▶ Brief
Extract all lines containing "with".

▶ Stored data
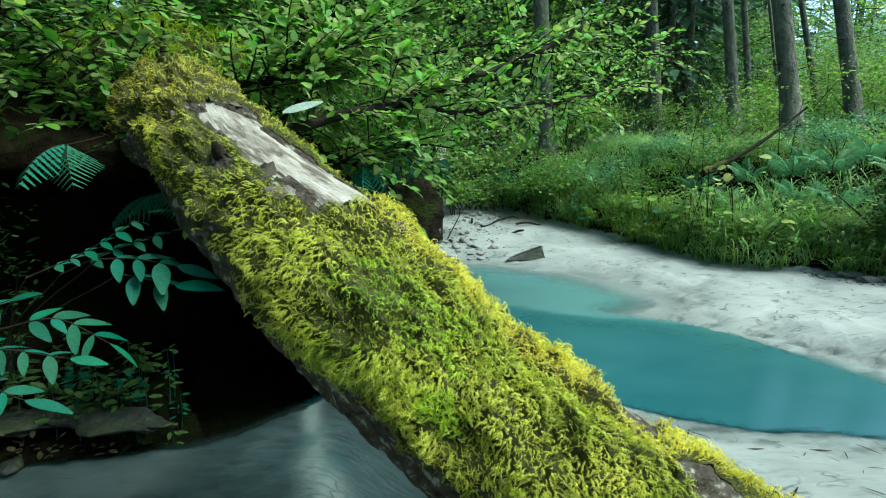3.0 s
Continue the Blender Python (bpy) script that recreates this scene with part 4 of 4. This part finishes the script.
def fern(x, y, z, size, fronds, seed, label="green fern with arching feathery fronds growing on the bank", heading=None, pitch=(-35, 5), shapes=None, root=None):
    g = np.random.default_rng(seed + 900)
    ob = thing("fern", label, "fern", "ferns", at=(x, y, z))
    for i in range(fronds):
        b = heading[i] if heading else 360 * i / fronds + g.uniform(-25, 25)
        m = pose(0, 0, 0, g.uniform(-12, 12), g.uniform(*pitch), b) @ Matrix.Scale(size * g.uniform(0.75, 1.15), 4)
        fr = piece("frond", (shapes or FROND)[i % 2], ob)
        fr.matrix_local = m
        piece("stalk", STALK, fr)
    if root:
        far_end = np.array(root) - np.array([x, y, z])
        piece("stalk", tube_mesh("stalk", curve_points([far_end, far_end * 0.5 + np.array([0, 0, 0.10]), (0, 0, 0)], 10), np.linspace(0.004, 0.002, 10), TWIG, 5), ob)
    return ob


for i, (x, y, s) in enumerate([(4.95, 5.8, 0.55), (5.2, 5.4, 0.6), (5.5, 4.9, 0.55), (6.3, 4.9, 0.6), (5.9, 4.2, 0.5), (4.5, 6.4, 0.5), (7.0, 4.0, 0.6), (6.1, 6.0, 0.6), (5.7, 6.6, 0.55), (3.4, 9.2, 0.6), (7.2, 5.6, 0.6), (5.3, 6.3, 0.7), (5.7, 6.1, 0.7), (6.1, 5.5, 0.7), (5.1, 6.9, 0.65), (6.6, 5.2, 0.7), (4.6, 7.4, 0.6)]):
    fern(x, y, ground_at(x, y) + 0.14, s * 0.72, 9, i, pitch=(-58, -22))


def cluster(name, label, category, at, leaf, count, mat, seed, tmpl=BROAD, rise=0.15, spread_r=0.1, group=""):
    """Broad leaves on stalks from one root."""
    g = np.random.default_rng(seed + 700)
    at = [at[0] - 0.35, at[1] - 0.25, at[2]]
    while float(signed(np.array([at[0]]), np.array([at[1]]), RIGHT_BANK)[0]) < 0.12:
        at[0], at[1] = at[0] + 0.04, at[1] + 0.03
    z = ground_at(at[0], at[1])
    ob = thing(name, label, category, group, at=(at[0], at[1], z))
    shared = mesh_of("leaf", tmpl[0], tmpl[1], mat)
    for i in range(count):
        b = g.uniform(0, 6.28)
        p = np.array([math.cos(b) * spread_r * g.uniform(0.3, 1.2), math.sin(b) * spread_r * g.uniform(0.3, 1.2), max(0.05, at[2] - z) + g.uniform(-rise, rise)])
        lf = piece("leaf", shared, ob)
        d = np.array([math.cos(b), math.sin(b), g.normal(-0.1, 0.2)])
        lf.matrix_local = Matrix.Translation(p) @ Matrix([list(r) for r in frame_of(d[None], (g.normal(-0.15, 0.25), g.normal(-0.45, 0.25), 1))[0]]).to_4x4() @ Matrix.Scale(leaf * g.uniform(0.7, 1.25), 4)
        piece("stalk", tube_mesh("stalk", np.array([(0, 0, 0), p * 0.5 + np.array([0, 0, 0.03]), p]), [0.005, 0.004, 0.003], TWIG, 4), ob)
    return ob


for i, (p, lf, n, m) in enumerate([((3.25, 6.75, 0.85), 0.16, 8, LEAF_NEAR), ((3.45, 6.6, 0.6), 0.14, 8, LEAF_DARK), ((3.9, 6.3, 0.9), 0.17, 8, LEAF_NEAR), ((4.25, 6.15, 1.2), 0.10, 6, MUSHROOM), ((4.0, 6.0, 0.85), 0.08, 5, MUSHROOM),
                                     ((4.5, 6.0, 1.3), 0.12, 5, MUSHROOM), ((2.9, 7.4, 0.62), 0.16, 7, LEAF_NEAR), ((2.6, 7.8, 0.75), 0.18, 8, LEAF_DARK), ((5.6, 4.5, 1.0), 0.09, 10, LEAF_DARK), ((5.9, 4.5, 1.2), 0.11, 12, LEAF_DARK),
                                     ((3.1, 8.3, 0.62), 0.16, 9, LEAF_NEAR), ((3.3, 8.05, 0.55), 0.17, 9, LEAF_DARK), ((3.6, 7.7, 0.55), 0.15, 10, LEAF_NEAR), ((3.85, 7.2, 0.5), 0.13, 10, LEAF_NEAR), ((4.1, 6.6, 0.55), 0.12, 9, LEAF_NEAR), ((4.1, 5.9, 0.6), 0.11, 10, LEAF_NEAR), ((4.4, 5.4, 0.6), 0.10, 10, MUSHROOM), ((5.0, 5.1, 0.6), 0.10, 10, LEAF_NEAR), ((5.6, 4.6, 0.6), 0.10, 10, LEAF_NEAR),
                                     ((6.3, 4.1, 1.1), 0.12, 12, LEAF_DARK), ((6.6, 4.4, 1.4), 0.12, 12, LEAF_DARK), ((6.0, 3.9, 0.8), 0.11, 10, LEAF_DARK)]):
    cluster("broadleaf_plant", "clump of broad soft leaves on thin stalks at the bank edge", "plant", p, lf, n, m, i, rise=0.14, spread_r=0.22, group="bank plants")

dead = thing("fallen_branch", "dead bare branch slanting from bank grass, mossy at the base", "branch", at=(4.20, 6.50, 1.29))
dl = curve_points([(-0.05, 0, -0.06), (0.35, 0.02, 0.10), (0.95, 0.07, 0.46), (1.5, 0.13, 0.86)], 20)
piece("stem", tube_mesh("stem", dl, np.linspace(0.042, 0.012, 20), TWIG, 9, 0.25, 3), dead)
piece("moss_sleeve", tube_mesh("moss_sleeve", dl[:7] + np.array([0, 0, 0.008]), 0.052 + 0.012 * np.sin(np.arange(7) * 2.1), MOSS_BED, 9, 0.5, 8), dead, "brown-green moss sleeve")

fh = on_bank(700, 0.0, 0.9, 15, (2.5, 10, 0, 10))
fk = np.repeat(np.arange(len(fh)), 7)
fp = fh[fk] + np.stack([g2.normal(0, 0.07, len(fk)), g2.normal(0, 0.07, len(fk)), g2.uniform(0.03, 0.36, len(fk))], 1)
fdir = g2.normal(0, 1, (len(fk), 3)) * np.array([1, 1, 0.35]) + np.array([-0.4, -0.4, 0])
thing("foot_herbs", "yellow-green leafy herbs crowding the edge of the bank", "herbs", kind="stuff",
      mesh=mesh_of("foot_herbs", *spread(NARROW, fp, frame_of(fdir, np.stack([g2.normal(-0.3, 0.4, len(fk)), g2.normal(-0.5, 0.4, len(fk)), np.ones(len(fk))], 1)), g2.uniform(0.04, 0.09, len(fk))), GRASS_LIGHT))
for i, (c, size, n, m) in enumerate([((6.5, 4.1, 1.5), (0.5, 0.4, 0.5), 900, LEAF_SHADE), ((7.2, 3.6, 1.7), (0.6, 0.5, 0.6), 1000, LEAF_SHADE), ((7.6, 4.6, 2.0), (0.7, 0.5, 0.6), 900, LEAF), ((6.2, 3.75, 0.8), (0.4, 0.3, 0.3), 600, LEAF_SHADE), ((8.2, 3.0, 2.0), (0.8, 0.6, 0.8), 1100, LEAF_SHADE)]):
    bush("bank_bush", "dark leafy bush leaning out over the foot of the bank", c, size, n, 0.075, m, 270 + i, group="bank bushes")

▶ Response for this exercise
Continue the Blender Python (bpy) script that recreates this scene with part 4 of 4. This part finishes the script.
def fern(x, y, z, size, fronds, seed, label="green fern with arching feathery fronds growing on the bank", heading=None, pitch=(-35, 5), shapes=None, root=None):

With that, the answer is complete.